● **Data for this task**:
** Start **
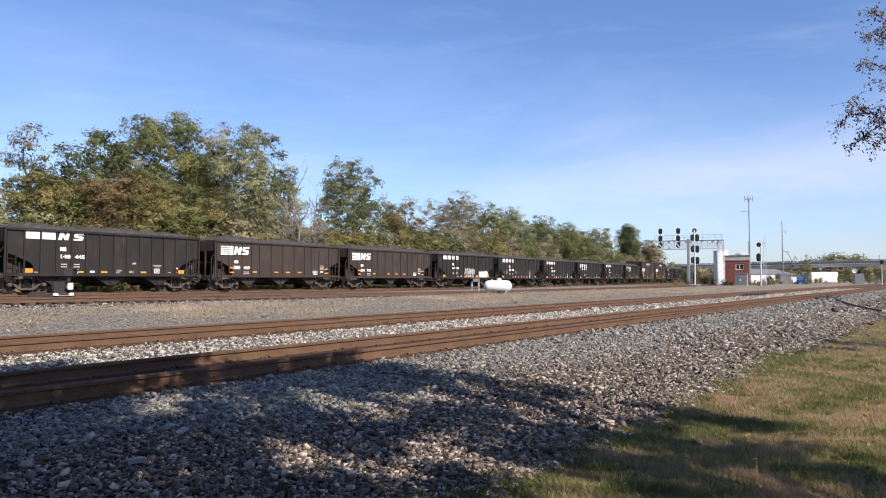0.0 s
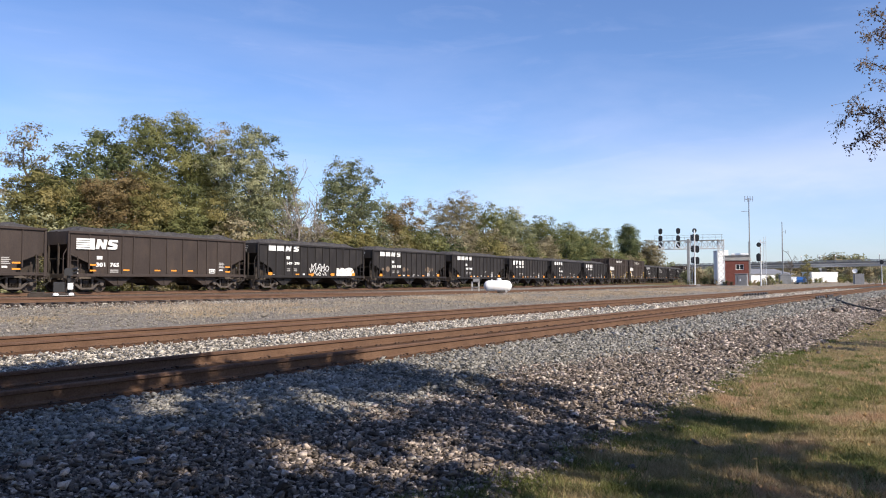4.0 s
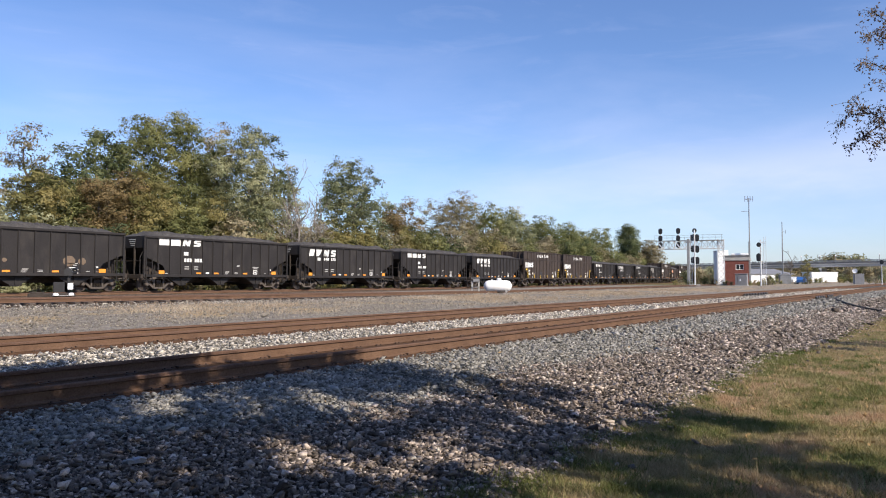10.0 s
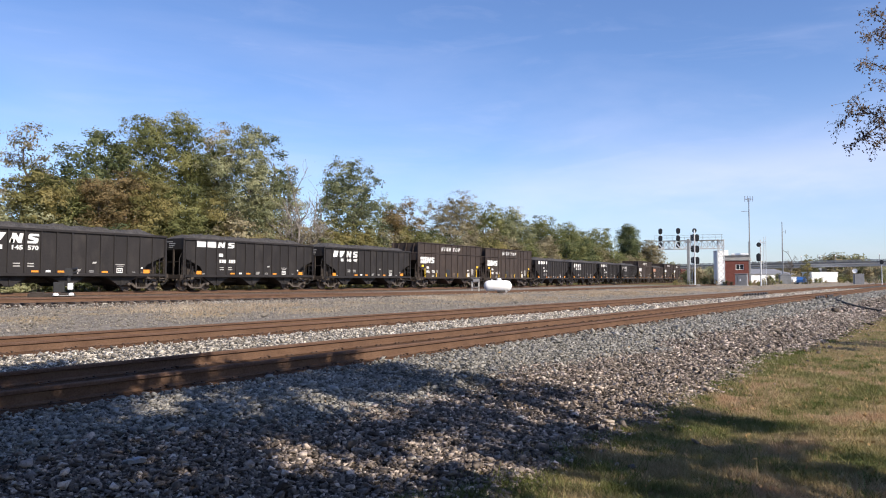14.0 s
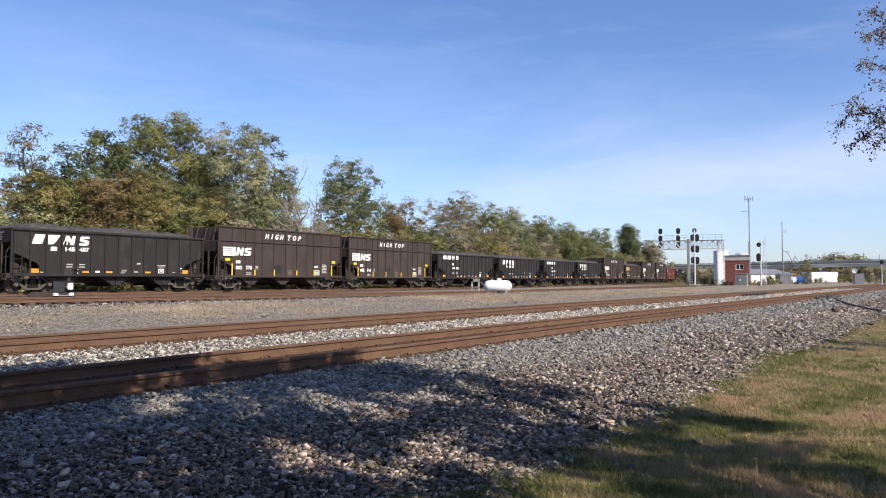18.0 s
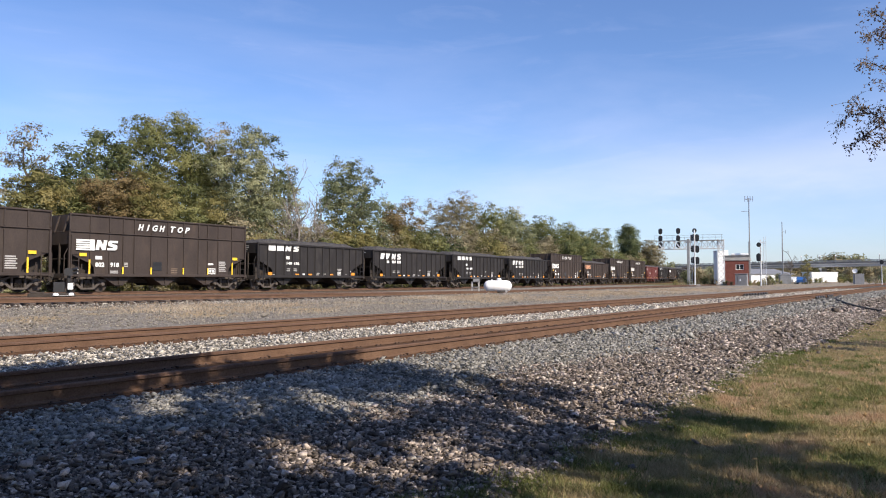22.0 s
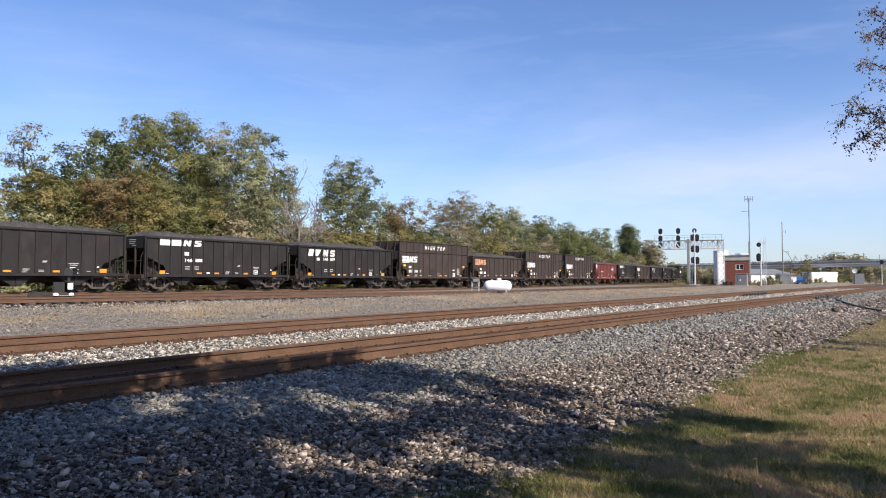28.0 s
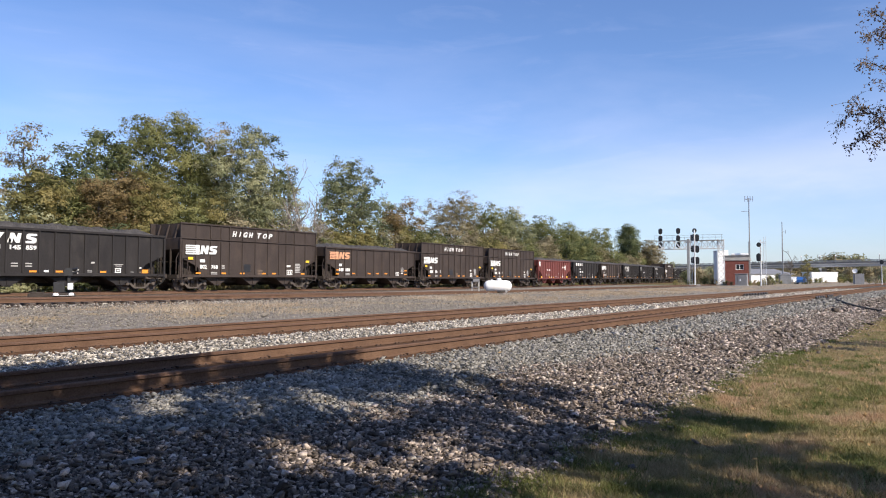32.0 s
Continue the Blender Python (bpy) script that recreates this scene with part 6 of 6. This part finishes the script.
def lubricator_mats():
    for s, w, n in ((57.0, 13.15, 5), (61.0, 13.15, 4), (49.5, 7.32, 4), (53.5, 7.32, 3)):
        p = near(s, w, float(ground_z(*near(s, w, 0)[:2])))
        t = thing("rail_lubricator", "dark greasy lubricator bars clamped beside the rail", "track fitting", pose(p.x, p.y, p.z, 0, 0, -math.degrees(SPLAY)))
        part("mat", Shape().box((0, 0, 0.03), (0.9 * n, 0.42, 0.05), bev=0.02), RUBBER, t)
        for k in range(n):
            part("applicator", Shape().box((0.85 * (k - (n - 1) / 2), 0.12, 0.13), (0.5, 0.10, 0.16), bev=0.03), BLACK_PAINT, t)


lubricator_mats()


def litter():
    p = spot(-0.428, 5.45, 0)
    z = float(ground_z(p.x, p.y)) + 0.045
    t = thing("crushed_bottle", "flattened dusty clear plastic bottle lying on the ballast", "litter", facing(Vector((p.x, p.y, z)), 16))
    part("bottle_body", Shape().prism([(-0.075, -0.012), (0.055, -0.016), (0.06, 0.01), (0.02, 0.022), (-0.03, 0.012), (-0.075, 0.018)], -0.035, 0.035), DUSTY_PLASTIC, t)
    part("neck", Shape().lathe([(0.013, 0), (0.016, 0.02), (0.013, 0.035)], 10, pose(-0.073, 0, 0.002, 0, -90)), DUSTY_PLASTIC, t)
    part("wrapper", Shape().box((-0.01, 0, 0.002), (0.05, 0.073, 0.036), bev=0.008), FADED_WRAP, t, "faded blue paper wrapper")


litter()


# ---- movement ----
def motions():
    for car, s in CARS:
        rows = []
        for t in np.arange(0, END + 0.01, 2.0):
            x, y, z, a = train_at(s - SPEED * t)
            rows.append((float(t), pose(x, y, z, 0, 0, math.degrees(a))))
        walk(car, rows)
    # all wheels turn alike, so one pair of keyed turns serves every truck
    for name, q in (("front_wheelset", -AXLE_X), ("rear_wheelset", AXLE_X)):
        wheels = [o for o in scene.objects if o.name.split(".")[0] == name]
        turn = -math.degrees(SPEED / WHEEL_R)
        walk(wheels[0], [(k / 10, pose(q, 0, WHEEL_R, 0, turn * k / 10)) for k in range(int(END * 10) + 1)])
        keys = wheels[0].animation_data
        for w in wheels[1:]:
            w.rotation_mode = "QUATERNION"
            w.animation_data_create()
            w.animation_data.action = keys.action
            w.animation_data.action_slot = keys.action_slot


motions()
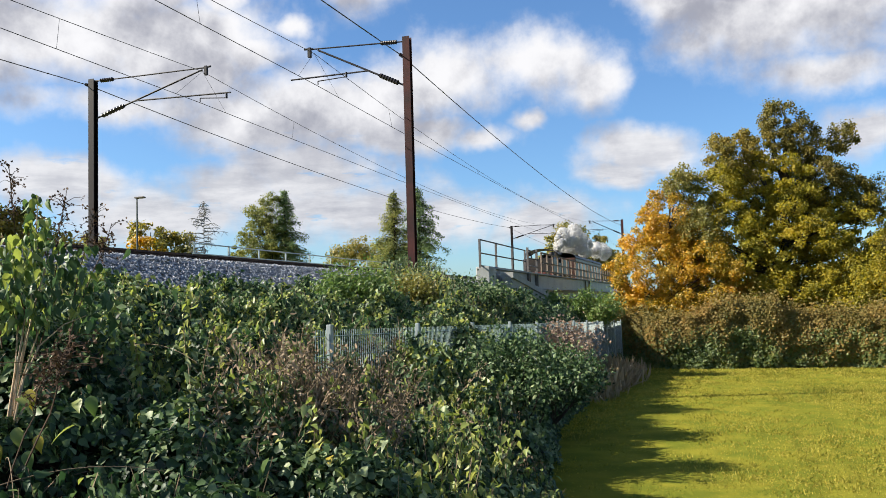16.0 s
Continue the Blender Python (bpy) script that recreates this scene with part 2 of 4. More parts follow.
** End **
● **Task details**: Every record must be copied exactly, with images dropped from the result.

● **Solution to this task**:
0.0 s
4.0 s
10.0 s
14.0 s
18.0 s
22.0 s
28.0 s
32.0 s
Continue the Blender Python (bpy) script that recreates this scene with part 6 of 6. This part finishes the script.
def lubricator_mats():
    for s, w, n in ((57.0, 13.15, 5), (61.0, 13.15, 4), (49.5, 7.32, 4), (53.5, 7.32, 3)):
        p = near(s, w, float(ground_z(*near(s, w, 0)[:2])))
        t = thing("rail_lubricator", "dark greasy lubricator bars clamped beside the rail", "track fitting", pose(p.x, p.y, p.z, 0, 0, -math.degrees(SPLAY)))
        part("mat", Shape().box((0, 0, 0.03), (0.9 * n, 0.42, 0.05), bev=0.02), RUBBER, t)
        for k in range(n):
            part("applicator", Shape().box((0.85 * (k - (n - 1) / 2), 0.12, 0.13), (0.5, 0.10, 0.16), bev=0.03), BLACK_PAINT, t)


lubricator_mats()


def litter():
    p = spot(-0.428, 5.45, 0)
    z = float(ground_z(p.x, p.y)) + 0.045
    t = thing("crushed_bottle", "flattened dusty clear plastic bottle lying on the ballast", "litter", facing(Vector((p.x, p.y, z)), 16))
    part("bottle_body", Shape().prism([(-0.075, -0.012), (0.055, -0.016), (0.06, 0.01), (0.02, 0.022), (-0.03, 0.012), (-0.075, 0.018)], -0.035, 0.035), DUSTY_PLASTIC, t)
    part("neck", Shape().lathe([(0.013, 0), (0.016, 0.02), (0.013, 0.035)], 10, pose(-0.073, 0, 0.002, 0, -90)), DUSTY_PLASTIC, t)
    part("wrapper", Shape().box((-0.01, 0, 0.002), (0.05, 0.073, 0.036), bev=0.008), FADED_WRAP, t, "faded blue paper wrapper")


litter()


# ---- movement ----
def motions():
    for car, s in CARS:
        rows = []
        for t in np.arange(0, END + 0.01, 2.0):
            x, y, z, a = train_at(s - SPEED * t)
            rows.append((float(t), pose(x, y, z, 0, 0, math.degrees(a))))
        walk(car, rows)
    # all wheels turn alike, so one pair of keyed turns serves every truck
    for name, q in (("front_wheelset", -AXLE_X), ("rear_wheelset", AXLE_X)):
        wheels = [o for o in scene.objects if o.name.split(".")[0] == name]
        turn = -math.degrees(SPEED / WHEEL_R)
        walk(wheels[0], [(k / 10, pose(q, 0, WHEEL_R, 0, turn * k / 10)) for k in range(int(END * 10) + 1)])
        keys = wheels[0].animation_data
        for w in wheels[1:]:
            w.rotation_mode = "QUATERNION"
            w.animation_data_create()
            w.animation_data.action = keys.action
            w.animation_data.action_slot = keys.action_slot


motions()
16.0 s
Continue the Blender Python (bpy) script that recreates this scene with part 2 of 4. More parts follow.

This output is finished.